How can the music industry learn from early online music platforms like MySpace and Last.fm? Bas Grasmayer looks at how those services addressed particular behaviours more effectively than their current equivalents.
One of the keys to success for startups is to identify a particular behaviour, create a solution that improves that behaviour, and then monopolize it.
For example:
- Google has monopolized online search behaviour. We refer to the behaviour as Googling, not as Binging nor as Yahooing. Even Facebook tried to get in on the action, by offering web search from Facebook through a partnership with Bing, but they gave up that fight 2.5 years ago.
- Shazam has monopolized song playback identification.
- Snapchat, for a while, monopolized a very specific type of video sharing. Vine monopolized another.
When looking back at the online music landscape, you may see particular behaviours that were at one point in time much better addressed than now. I recently wrote about the fall of MySpace, the rise of Facebook, Spotify, and Soundcloud, and the return to another ‘MySpace moment’ where those platforms are reaching maturity or are simply struggling and unable to continue serving their early adopter audiences as well as they have been.
Music & identity expression
An obvious behaviour that is not well-addressed by any major service at the moment, is the use of music to express one’s identity. This spells opportunity.
For the uninitiated: on MySpace, people would add long lists of bands to their profiles in order to show what bands they were into. These lists would offer a way for strangers and friends to strike up conversations. This was pre-Twitter, pre-Facebook — MySpace was the most important social network in the world, and people would connect to each other on the base of tastes in music. Later, users could add a favourite song to their profiles.
Facebook, early on, mimicked this lists feature and still does: when you go to the ‘About’ section on a user profile, you can see all the artists they like, but people actually rarely visit those sections, let alone strike up conversations because of it.

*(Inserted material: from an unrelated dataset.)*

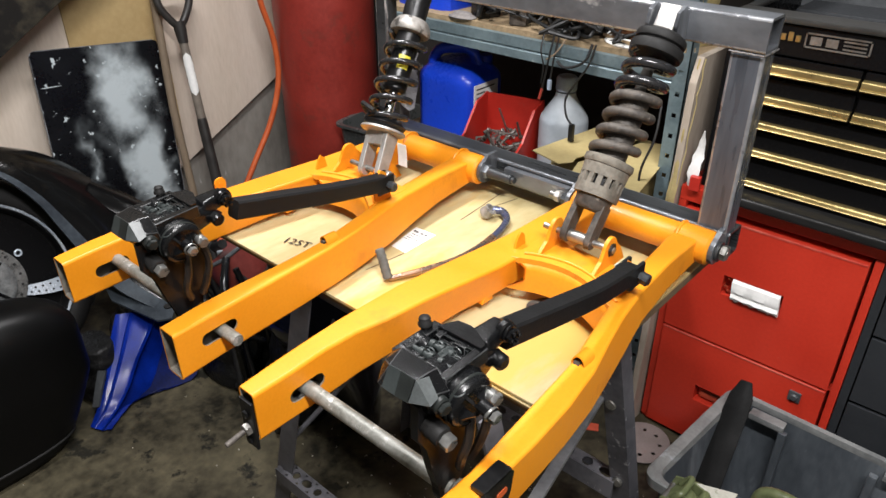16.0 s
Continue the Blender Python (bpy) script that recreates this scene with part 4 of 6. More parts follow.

Last.fm was another way in which users could connect to each other on the basis of music taste — you could see exactly how much someone listened to that artist you love/hate.
That all fragmented.
The behaviours still exist, even in some of the same places, but not at the scale that it used to. Now, we can share video of concerts on Snapchat and Instagram, or even via livestream on Facebook. We playback or dance to our favourite songs on Musically. We show off our awkward Shazams in the app’s social feed. Or we spam hashtags by being part of artist fan hordes on Twitter #BELIEBERS2017.
However, nothing quite allows us to show off our identities through music like those early platforms did. Has the web changed? Has music’s role in our societies changed? Sure, but has is changed that much?
Shazam is kind of close to getting it right, but the behaviour that drives their app, song identification, is actually something people are often shy about: it reveals their ignorance. Tinder, and other dating apps like Happn, are close to getting it right too, but for a specific purpose.
The sweet spot lies somewhere in between the social feed of Shazam, the ability to feature songs on your profile like on Tinder and Happn, and the dynamic and fun interactivity of apps like Snapchat and Musically.
There’s a big opportunity there if someone manages to crack it — but it needs a trojan horse: another behaviour that drives people into the app. Perhaps competing for the attention of their favourite artists.
Understanding your data
Last.fm made it really rewarding to share all your music playback data with the company (called ‘scrobbling’). I still do so to this day, but most of the social connections I had on the platform at the time seem to have disappeared.
Being able to see your data, your top artists, with cool analyses was great. Connecting to other users was great. But the big reward was in the fact that the more you played, the more feedback you gave the system in the form of ratings and tags, the more accurate and personalized their radio stations became. Then they put up a paywall for most of the world.
Spotify, where a number of staff from Last.fm’s heyday work, does offer their users some feedback about their listening habits, but not to the extent that Last.fm does. Instead, its algorithms and resulting recommendations remain somewhat mysterious.
Now that Spotify is starting to focus on audiences beyond the early adopters, there’s a small but growing opportunity to do something cool with providing users insight into their playback data. Not through “best of 2016” playlists, not through Daily Mix, Release Radar, or Discover Weekly, but by actually building beautiful user profiles (like Last.fm’s listening reports).
Again, it needs a trojan horse. The fact that Last.fm is not huge right now, despite their integration in Spotify, shows that just providing listening reports is not enough. Another problem is that it may be hard to collect playback data, unless you integrate with Spotify and / or Last.fm’s APIs, which means you can’t offer competing experiences.
There are other things you can count and track: time spent engaging with an artist’s social feeds, with other fans of the same artist, number of contributions to an artist’s wiki. You can tie that to a score system, like Genius does, then give users a compelling reason to dive back into their data.
These are not trends
These are things that run counter to the trends: the way the online music landscape has evolved has led us away from this. But gaps are emerging to do new things, to revive ideas that came too early, and to get it right this time in the context of engaging, mobile experiences.